> _The task_
Only the lines from the one containing "for path in" down to the one containing "for t, *values" should be printed, exactly as they stand, ends included.
= = = =
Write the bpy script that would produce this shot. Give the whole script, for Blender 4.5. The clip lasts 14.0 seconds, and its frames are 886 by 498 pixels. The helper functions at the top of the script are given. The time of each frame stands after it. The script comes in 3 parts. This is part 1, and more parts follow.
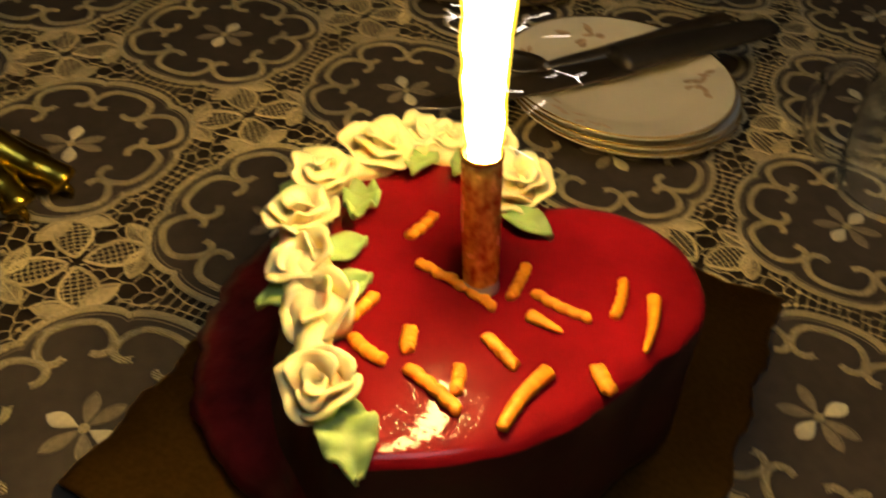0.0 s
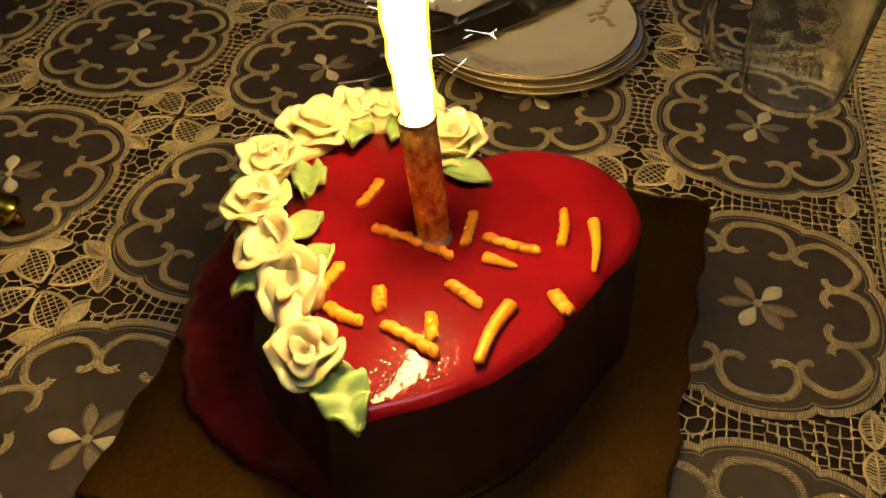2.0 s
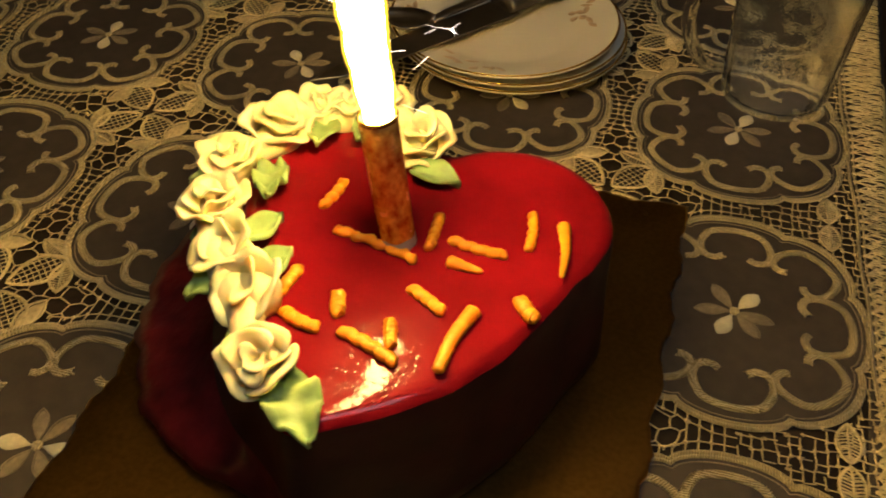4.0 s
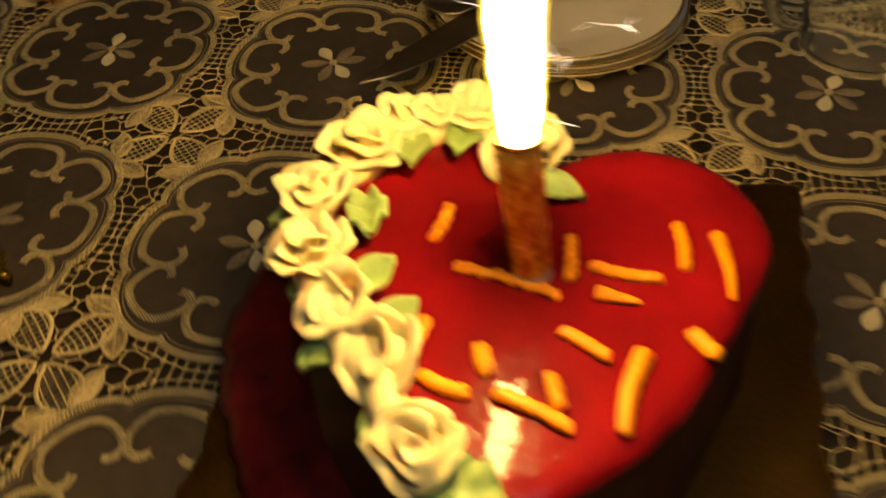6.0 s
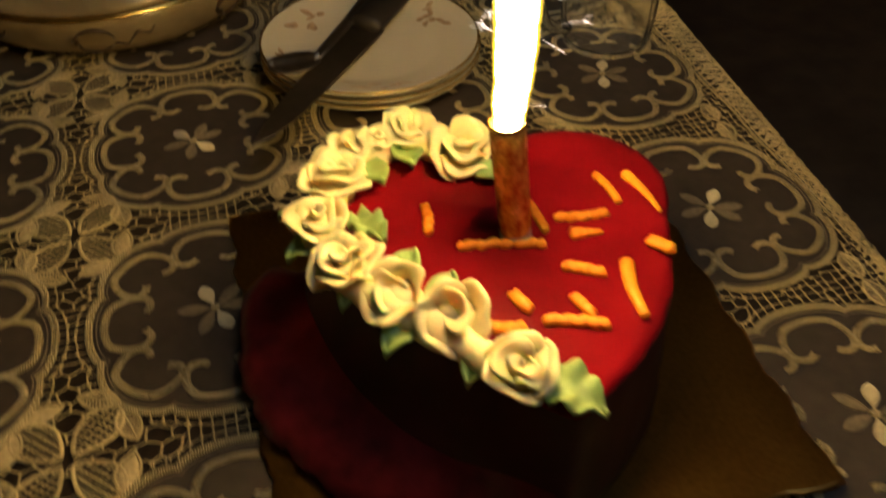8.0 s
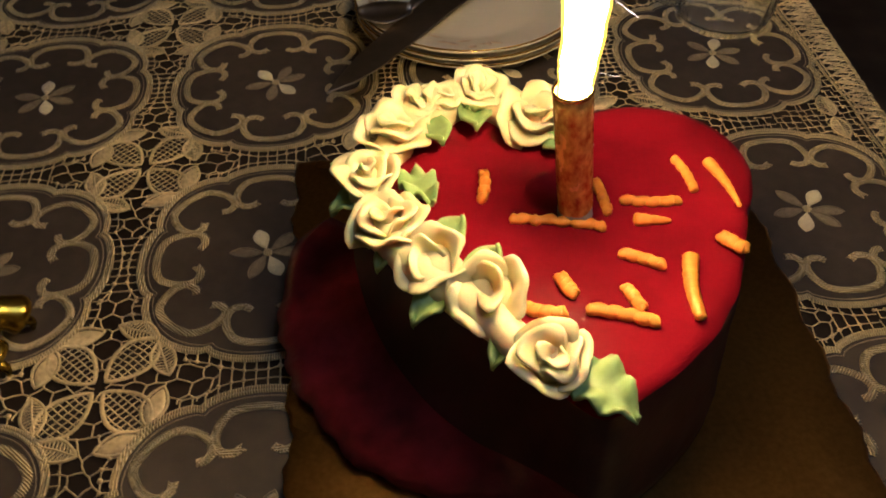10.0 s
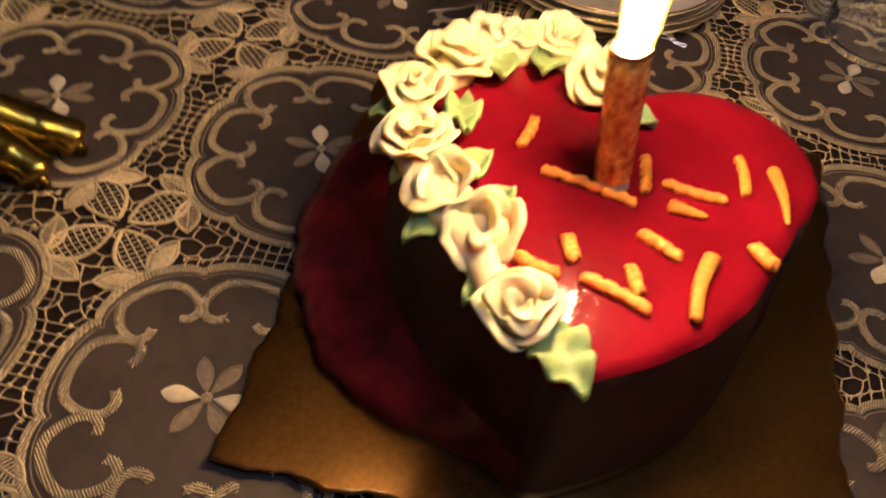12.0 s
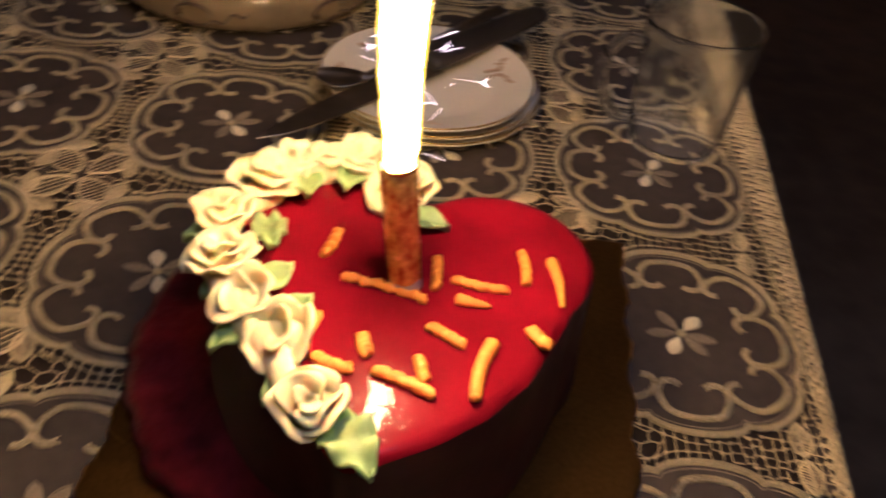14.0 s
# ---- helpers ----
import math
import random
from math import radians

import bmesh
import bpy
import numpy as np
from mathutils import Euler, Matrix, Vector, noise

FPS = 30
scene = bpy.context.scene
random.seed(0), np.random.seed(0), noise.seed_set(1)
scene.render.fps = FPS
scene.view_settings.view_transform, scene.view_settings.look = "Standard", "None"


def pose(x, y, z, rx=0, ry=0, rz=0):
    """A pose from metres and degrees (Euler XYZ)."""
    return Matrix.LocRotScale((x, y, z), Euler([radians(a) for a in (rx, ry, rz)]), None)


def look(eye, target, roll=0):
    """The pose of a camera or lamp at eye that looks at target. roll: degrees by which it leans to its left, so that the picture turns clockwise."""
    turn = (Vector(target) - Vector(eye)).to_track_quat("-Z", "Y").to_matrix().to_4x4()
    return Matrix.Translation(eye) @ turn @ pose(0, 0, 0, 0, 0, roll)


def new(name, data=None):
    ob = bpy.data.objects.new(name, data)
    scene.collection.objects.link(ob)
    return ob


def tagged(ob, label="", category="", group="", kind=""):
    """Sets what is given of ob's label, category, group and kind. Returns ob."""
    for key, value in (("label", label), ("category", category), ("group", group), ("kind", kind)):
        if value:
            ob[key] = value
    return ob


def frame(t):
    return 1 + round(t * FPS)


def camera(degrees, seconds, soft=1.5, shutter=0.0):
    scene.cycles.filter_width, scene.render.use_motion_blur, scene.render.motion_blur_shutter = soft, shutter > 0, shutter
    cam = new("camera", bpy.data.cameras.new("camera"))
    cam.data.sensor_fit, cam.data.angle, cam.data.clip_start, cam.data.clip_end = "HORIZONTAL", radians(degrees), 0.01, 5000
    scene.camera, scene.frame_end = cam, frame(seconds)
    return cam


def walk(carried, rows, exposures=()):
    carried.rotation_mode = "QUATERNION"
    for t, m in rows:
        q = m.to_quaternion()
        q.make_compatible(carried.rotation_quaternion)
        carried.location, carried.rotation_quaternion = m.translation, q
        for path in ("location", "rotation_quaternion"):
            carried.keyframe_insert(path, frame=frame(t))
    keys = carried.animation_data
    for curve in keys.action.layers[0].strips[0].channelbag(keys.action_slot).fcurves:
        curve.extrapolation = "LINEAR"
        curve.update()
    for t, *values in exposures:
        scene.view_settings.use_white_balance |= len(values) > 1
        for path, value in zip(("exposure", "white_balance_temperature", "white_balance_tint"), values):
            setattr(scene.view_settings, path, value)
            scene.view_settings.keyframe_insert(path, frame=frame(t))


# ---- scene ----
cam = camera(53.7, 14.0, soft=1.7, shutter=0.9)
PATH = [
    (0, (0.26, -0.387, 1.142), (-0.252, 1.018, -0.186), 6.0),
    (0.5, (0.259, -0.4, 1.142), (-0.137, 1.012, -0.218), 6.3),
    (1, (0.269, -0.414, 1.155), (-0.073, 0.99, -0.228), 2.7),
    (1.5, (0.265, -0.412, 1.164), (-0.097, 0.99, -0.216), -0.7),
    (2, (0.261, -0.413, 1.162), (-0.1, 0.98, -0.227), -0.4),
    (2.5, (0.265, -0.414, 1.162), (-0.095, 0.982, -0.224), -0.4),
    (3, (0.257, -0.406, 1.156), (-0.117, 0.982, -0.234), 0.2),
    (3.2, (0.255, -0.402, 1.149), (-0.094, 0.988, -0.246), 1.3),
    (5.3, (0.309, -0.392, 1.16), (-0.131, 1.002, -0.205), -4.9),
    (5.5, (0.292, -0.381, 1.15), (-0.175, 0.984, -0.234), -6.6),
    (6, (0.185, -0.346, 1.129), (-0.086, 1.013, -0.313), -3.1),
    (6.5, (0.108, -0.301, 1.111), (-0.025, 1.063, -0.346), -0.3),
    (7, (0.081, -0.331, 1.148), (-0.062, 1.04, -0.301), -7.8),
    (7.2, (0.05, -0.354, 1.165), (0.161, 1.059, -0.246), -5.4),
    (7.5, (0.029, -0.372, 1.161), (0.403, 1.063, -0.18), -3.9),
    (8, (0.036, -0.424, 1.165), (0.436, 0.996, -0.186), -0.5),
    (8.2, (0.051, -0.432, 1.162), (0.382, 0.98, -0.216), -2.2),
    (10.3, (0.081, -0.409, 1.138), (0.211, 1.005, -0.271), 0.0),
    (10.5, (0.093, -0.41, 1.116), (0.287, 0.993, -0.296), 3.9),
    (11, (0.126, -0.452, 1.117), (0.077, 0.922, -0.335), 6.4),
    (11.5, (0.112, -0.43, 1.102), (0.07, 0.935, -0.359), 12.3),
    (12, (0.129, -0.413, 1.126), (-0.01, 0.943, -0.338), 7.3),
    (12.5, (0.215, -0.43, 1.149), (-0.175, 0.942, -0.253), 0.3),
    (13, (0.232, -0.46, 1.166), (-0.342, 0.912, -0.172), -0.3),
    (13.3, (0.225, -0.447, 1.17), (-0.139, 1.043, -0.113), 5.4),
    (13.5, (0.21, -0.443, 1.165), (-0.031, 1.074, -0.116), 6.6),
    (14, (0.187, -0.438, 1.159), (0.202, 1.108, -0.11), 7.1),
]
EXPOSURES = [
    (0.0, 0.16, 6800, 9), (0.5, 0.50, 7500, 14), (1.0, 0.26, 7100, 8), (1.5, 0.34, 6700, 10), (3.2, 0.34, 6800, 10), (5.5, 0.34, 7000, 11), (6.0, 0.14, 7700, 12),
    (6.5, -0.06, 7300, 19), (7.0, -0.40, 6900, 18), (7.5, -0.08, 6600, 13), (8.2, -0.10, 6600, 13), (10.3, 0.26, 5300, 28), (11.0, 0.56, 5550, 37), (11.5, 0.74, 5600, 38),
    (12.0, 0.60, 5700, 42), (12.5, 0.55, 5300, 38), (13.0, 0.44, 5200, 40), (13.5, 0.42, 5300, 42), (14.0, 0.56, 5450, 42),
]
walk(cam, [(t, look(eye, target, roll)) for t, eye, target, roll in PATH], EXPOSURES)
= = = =
> _Final result_
        for path in ("location", "rotation_quaternion"):
            carried.keyframe_insert(path, frame=frame(t))
    keys = carried.animation_data
    for curve in keys.action.layers[0].strips[0].channelbag(keys.action_slot).fcurves:
        curve.extrapolation = "LINEAR"
        curve.update()
    for t, *values in exposures:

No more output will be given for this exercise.